Tanti i pezzi che spingono in questa direzione. Per esempio un brevetto del 2015, che includerebbe anche lo “state of undress”, cioè la quantità di pelle mostrata, fra i parametri utilizzati dall’algoritmo per valutare la “metrica di coinvolgimento” che, in ultima istanza, stabilisce quanta rilevanza debba avere una certa immagine nelle bacheche degli utenti. Senza contare le problematiche legate ai dataset di training dei meccanismi di analisi e visione artificiale che passano al vaglio un certo contenuto ancora prima che l’algoritmo intervenga (e che spesso, fra l’altro, compiono errori grotteschi).
“La sottile differenza tra ciò che è incoraggiato e ciò che è proibito è decisa da algoritmi di visione artificiale non certificati e probabilmente distorti” spiegano i ricercatori. Individuando il meccanismo che gli utenti sono forzati a sposare per rispettare le regole della comunità e al contempo massimizzare le caratteristiche dell’algoritmo: “Ogni volta che pubblicano un’immagine, i creatori di contenuti devono seguire questa linea molto sottile rivelando abbastanza da raggiungere i propri follower ma non così tanto da essere cacciati dalla piattaforma”.

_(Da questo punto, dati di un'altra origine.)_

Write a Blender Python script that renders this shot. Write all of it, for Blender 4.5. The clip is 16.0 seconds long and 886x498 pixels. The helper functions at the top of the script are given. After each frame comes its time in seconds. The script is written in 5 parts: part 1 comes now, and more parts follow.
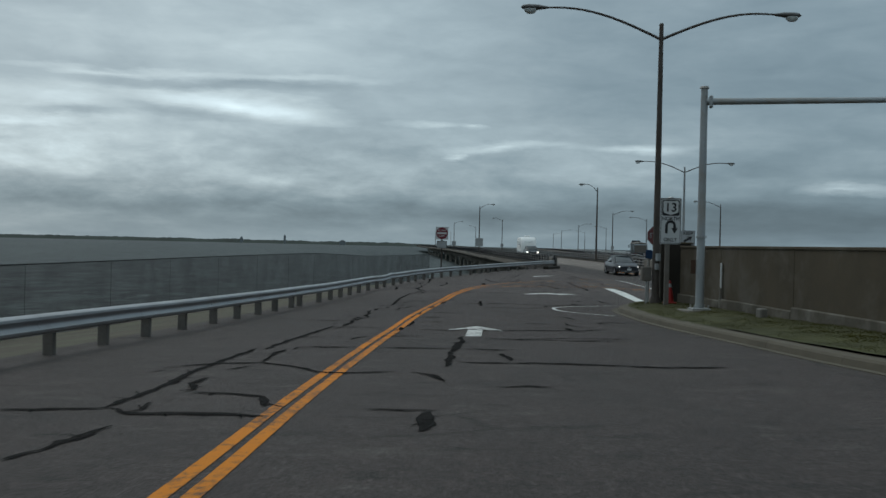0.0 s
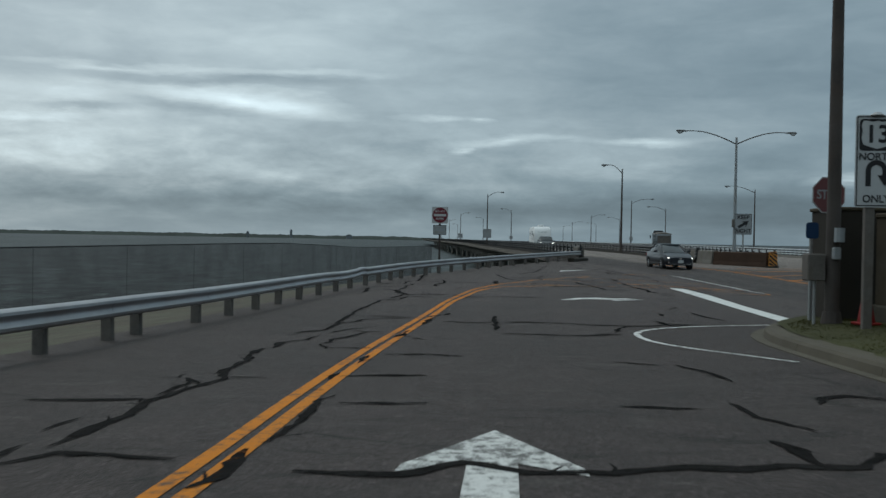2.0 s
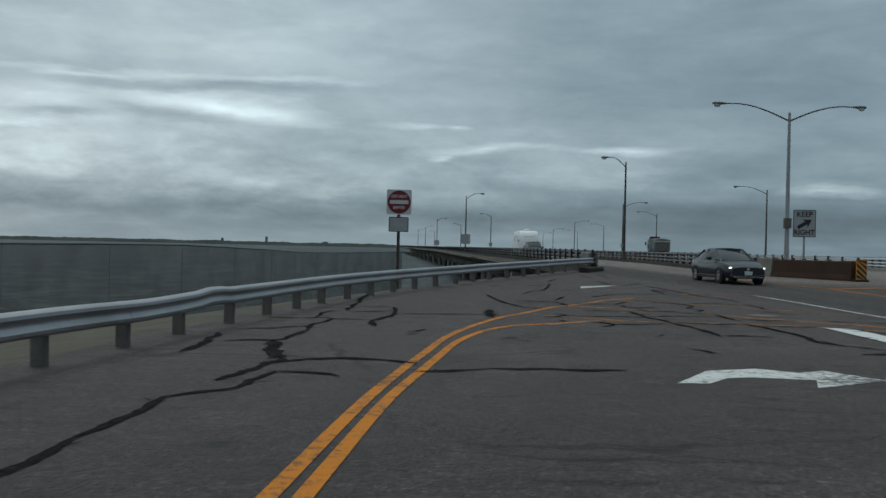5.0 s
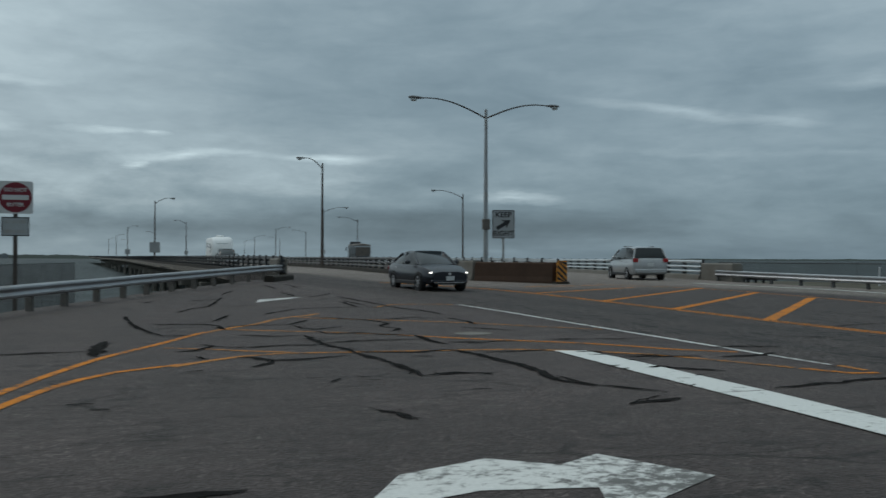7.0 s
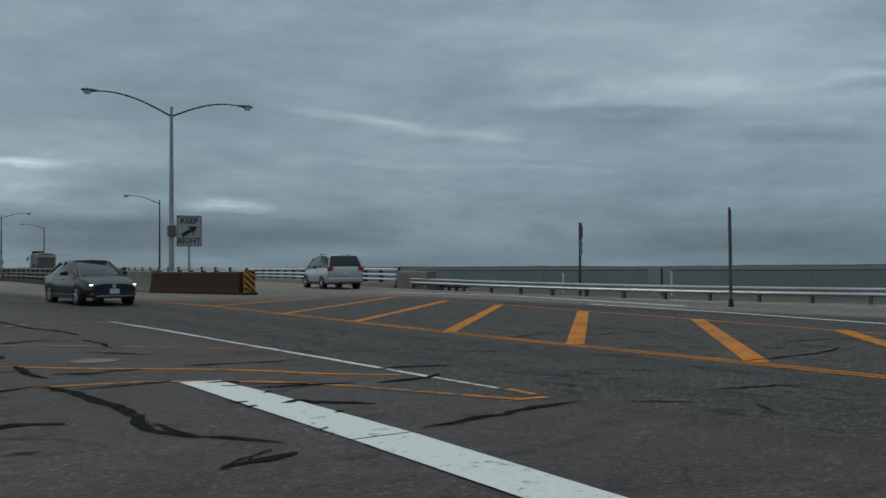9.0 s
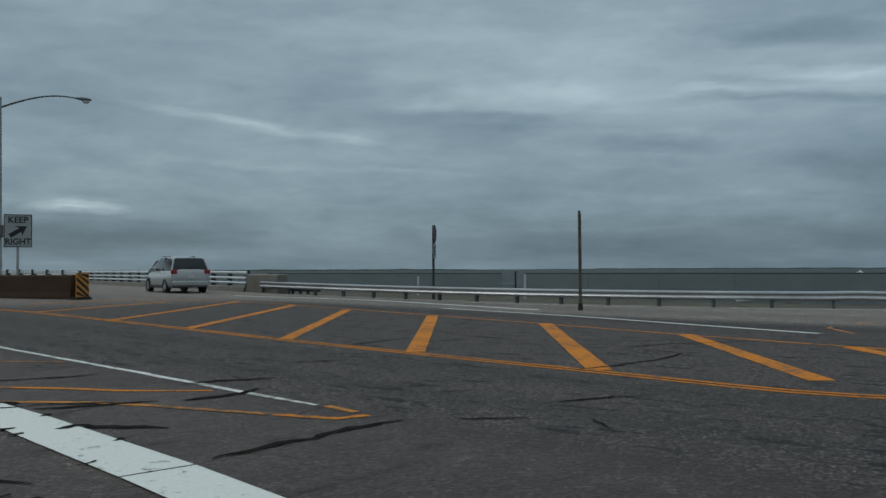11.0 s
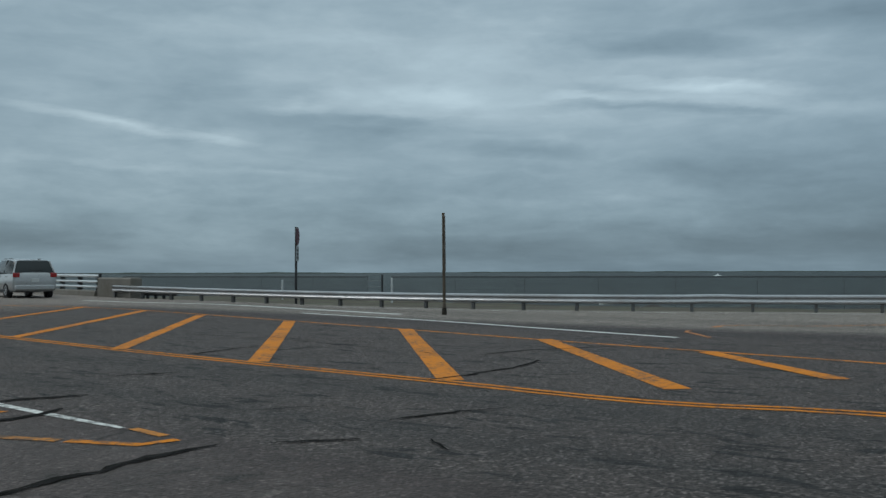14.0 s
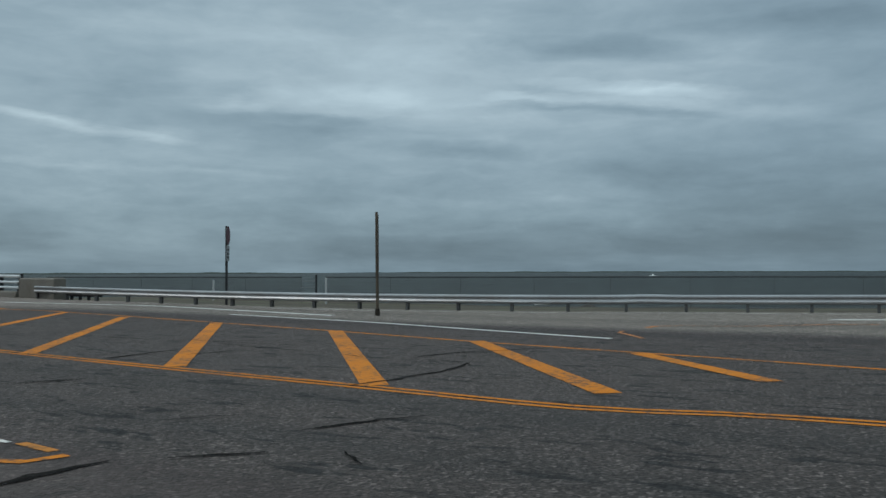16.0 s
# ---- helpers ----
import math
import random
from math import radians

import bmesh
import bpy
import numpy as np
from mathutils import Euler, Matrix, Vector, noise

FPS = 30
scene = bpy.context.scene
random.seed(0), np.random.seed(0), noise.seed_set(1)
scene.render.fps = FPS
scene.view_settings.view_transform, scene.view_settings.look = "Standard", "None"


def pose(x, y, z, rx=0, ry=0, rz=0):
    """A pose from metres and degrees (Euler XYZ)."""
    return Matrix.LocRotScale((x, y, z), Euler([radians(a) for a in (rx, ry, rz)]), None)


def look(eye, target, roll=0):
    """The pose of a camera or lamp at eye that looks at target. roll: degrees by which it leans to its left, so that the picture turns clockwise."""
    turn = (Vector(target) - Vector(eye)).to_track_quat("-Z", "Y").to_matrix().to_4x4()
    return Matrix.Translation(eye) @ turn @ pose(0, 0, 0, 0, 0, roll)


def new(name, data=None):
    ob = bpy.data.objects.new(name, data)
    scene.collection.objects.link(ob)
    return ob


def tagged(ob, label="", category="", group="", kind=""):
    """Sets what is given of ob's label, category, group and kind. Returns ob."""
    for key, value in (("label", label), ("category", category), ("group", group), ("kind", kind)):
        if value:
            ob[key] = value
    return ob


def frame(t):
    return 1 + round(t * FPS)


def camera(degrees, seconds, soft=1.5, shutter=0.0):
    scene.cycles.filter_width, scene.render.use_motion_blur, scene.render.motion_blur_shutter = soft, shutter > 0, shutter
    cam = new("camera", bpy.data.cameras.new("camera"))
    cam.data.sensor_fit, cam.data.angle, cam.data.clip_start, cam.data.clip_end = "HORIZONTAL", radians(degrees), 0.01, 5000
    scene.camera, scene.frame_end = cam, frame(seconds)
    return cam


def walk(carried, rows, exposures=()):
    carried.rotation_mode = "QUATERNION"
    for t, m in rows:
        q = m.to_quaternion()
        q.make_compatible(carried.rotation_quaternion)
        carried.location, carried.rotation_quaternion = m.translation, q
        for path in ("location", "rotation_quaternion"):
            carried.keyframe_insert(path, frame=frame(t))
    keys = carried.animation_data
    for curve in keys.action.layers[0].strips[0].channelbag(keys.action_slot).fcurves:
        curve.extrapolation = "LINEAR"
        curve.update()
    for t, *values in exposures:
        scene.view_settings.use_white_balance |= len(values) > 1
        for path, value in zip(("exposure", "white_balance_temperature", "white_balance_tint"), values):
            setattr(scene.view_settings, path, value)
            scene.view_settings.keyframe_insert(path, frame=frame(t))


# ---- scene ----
H_EYE = 1.36


def G(x, y):
    """Height of the paved surface."""
    x = min(max(x, -10.0), 42.0)
    y = max(y, -20.0)
    if y > 80:
        y = 80 + 4 * (1 - math.exp(-(y - 80) / 4))
    return 0.01180 * x - 0.03428 * y + 0.31941 * (y / 30) ** 2 - 0.06181 * x * y / 300


cam = camera(49.70, 16.0, soft=1.5, shutter=0.22)
# seconds, x, y, yaw, pitch, roll
PATH = [
    (0, 0.002, 0.004, -0.000, -0.259, -1.306),
    (0.5, 0.103, 3.888, 0.030, -0.418, -1.227),
    (1, 0.206, 7.881, 0.147, -0.390, -0.855),
    (1.5, 0.272, 11.578, 0.287, -0.574, -1.010),
    (2, 0.489, 15.604, 0.444, -0.633, -1.046),
    (2.5, 0.665, 18.859, 0.746, -0.450, -1.147),
    (3, 0.752, 21.786, 1.072, -0.238, -1.109),
    (3.2, 0.851, 22.923, 1.242, -0.211, -0.928),
    (3.7, 0.860, 26.068, 1.135, -0.246, -1.011),
    (4.2, 0.881, 28.931, 0.795, -0.163, -0.977),
    (4.7, 0.916, 31.542, -0.057, -0.079, -0.943),
    (5.3, 1.037, 34.362, -2.154, -0.202, -1.211),
    (5.5, 1.130, 35.010, -3.210, -0.033, -0.741),
    (6, 1.486, 36.464, -6.574, 0.131, -1.112),
    (6.5, 2.055, 37.787, -12.035, 0.402, -0.494),
    (7, 2.682, 38.696, -18.491, 0.501, -0.194),
    (7.5, 3.327, 39.527, -24.633, 0.597, 0.044),
    (8, 3.909, 40.004, -29.306, 0.735, 0.399),
    (8.5, 4.296, 40.310, -32.899, 0.900, 0.244),
    (9, 4.654, 40.509, -35.625, 1.017, 0.270),
    (9.5, 4.929, 40.687, -38.088, 1.136, 0.161),
    (10, 5.226, 40.843, -40.416, 1.173, 0.183),
    (10.2, 5.339, 40.918, -41.345, 1.218, 0.142),
    (10.7, 5.529, 41.000, -42.956, 1.163, 0.179),
    (11.3, 5.749, 41.099, -44.802, 1.203, 0.166),
    (11.9, 5.941, 41.176, -46.414, 1.243, 0.154),
    (12.5, 6.103, 41.230, -47.807, 1.285, 0.167),
    (13, 6.260, 41.282, -49.003, 1.330, 0.150),
    (13.5, 6.422, 41.371, -50.320, 1.324, 0.074),
    (14, 6.562, 41.402, -51.414, 1.345, 0.137),
    (14.5, 6.692, 41.427, -52.348, 1.360, 0.145),
    (15, 6.797, 41.455, -53.260, 1.369, 0.209),
    (15.5, 6.932, 41.499, -54.217, 1.366, 0.127),
    (16, 7.061, 41.567, -55.060, 1.344, 0.139),
]
walk(cam, [(t, pose(x, y, H_EYE + G(x, y), 90 + p, r, yaw)) for t, x, y, yaw, p, r in PATH],
     exposures=[(0.0, 0.0), (10.0, 0.0), (12.5, 0.08), (13.2, 0.12), (14.2, 0.28), (16.0, 0.28)])

# ---- world and light ----
world = bpy.data.worlds.new("overcast_sky")
scene.world = world
world.use_nodes = True


class Nodes:
    def __init__(self, tree):
        self.t = tree
        tree.nodes.clear()

    def n(self, kind, **kw):
        node = self.t.nodes.new(kind)
        for k, v in kw.items():
            if k == "op":
                node.operation = v
            elif k == "dims":
                node.noise_dimensions = v
            elif k == "sky":
                node.sky_type = v
        return node

    def link(self, a, b):
        self.t.links.new(a, b)

    def put(self, sock, v):
        if hasattr(v, "links"):
            self.link(v, sock)
        else:
            sock.default_value = v

    def math(self, op, a, b=0.0, clamp=False):
        m = self.n("ShaderNodeMath", op=op)
        m.use_clamp = clamp
        self.put(m.inputs[0], a)
        self.put(m.inputs[1], b)
        return m.outputs[0]

    def vec(self, op, a, b=(0, 0, 0)):
        m = self.n("ShaderNodeVectorMath", op=op)
        self.put(m.inputs[0], a)
        self.put(m.inputs[1], b)
        return m.outputs[0]

    def noise(self, vec, scale, detail=4.0, rough=0.55, distort=0.0):
        m = self.n("ShaderNodeTexNoise")
        self.put(m.inputs["Vector"], vec)
        m.inputs["Scale"].default_value = scale
        m.inputs["Detail"].default_value = detail
        m.inputs["Roughness"].default_value = rough
        m.inputs["Distortion"].default_value = distort
        return m.outputs["Fac"]

    def ramp(self, fac, stops):
        m = self.n("ShaderNodeValToRGB")
        self.link(fac, m.inputs[0])
        els = m.color_ramp.elements
        while len(els) < len(stops):
            els.new(0.5)
        for e, (p, c) in zip(els, stops):
            e.position = p
            e.color = (c, c, c, 1) if isinstance(c, (int, float)) else (*c, 1)
        return m.outputs[0]

    def mix(self, fac, a, b, mode="MIX"):
        m = self.n("ShaderNodeMix")
        m.data_type, m.blend_type = "RGBA", mode
        self.put(m.inputs[0], fac)
        for s, v in ((m.inputs[6], a), (m.inputs[7], b)):
            self.put(s, (*v, 1) if isinstance(v, tuple) and len(v) == 3 else v)
        return m.outputs[2]

    def comb(self, x, y, z):
        m = self.n("ShaderNodeCombineXYZ")
        for s, v in zip(m.inputs, (x, y, z)):
            self.put(s, v)
        return m.outputs[0]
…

Il gruppo di lavoro si spinge oltre, fino a ipotizzare che dal momento che la gran parte di questi brevetti sembrerebbero essere stati firmati in maggioranza da ingegneri uomini, rispecchierebbero e anzi produrrebbero questi effetti: “Una recensione di 238 brevetti depositati da Facebook contenente la frase “visione artificiale” ha mostrato che, su 340 persone elencate come inventori, solo 27 erano donne” aggiungono gli autori. Un fenomeno così radicato a tal punto da poter configurare possibili discriminazioni all’imprenditoria femminile: “Mentre i nostri risultati mostrano che i creatori di contenuti maschili e femminili sono costretti a ‘mostrare la pelle’ in modi simili se vogliono raggiungere il loro pubblico, l’effetto potrebbe essere maggiore per le donne ed essere considerato una discriminazione delle donne imprenditrici”.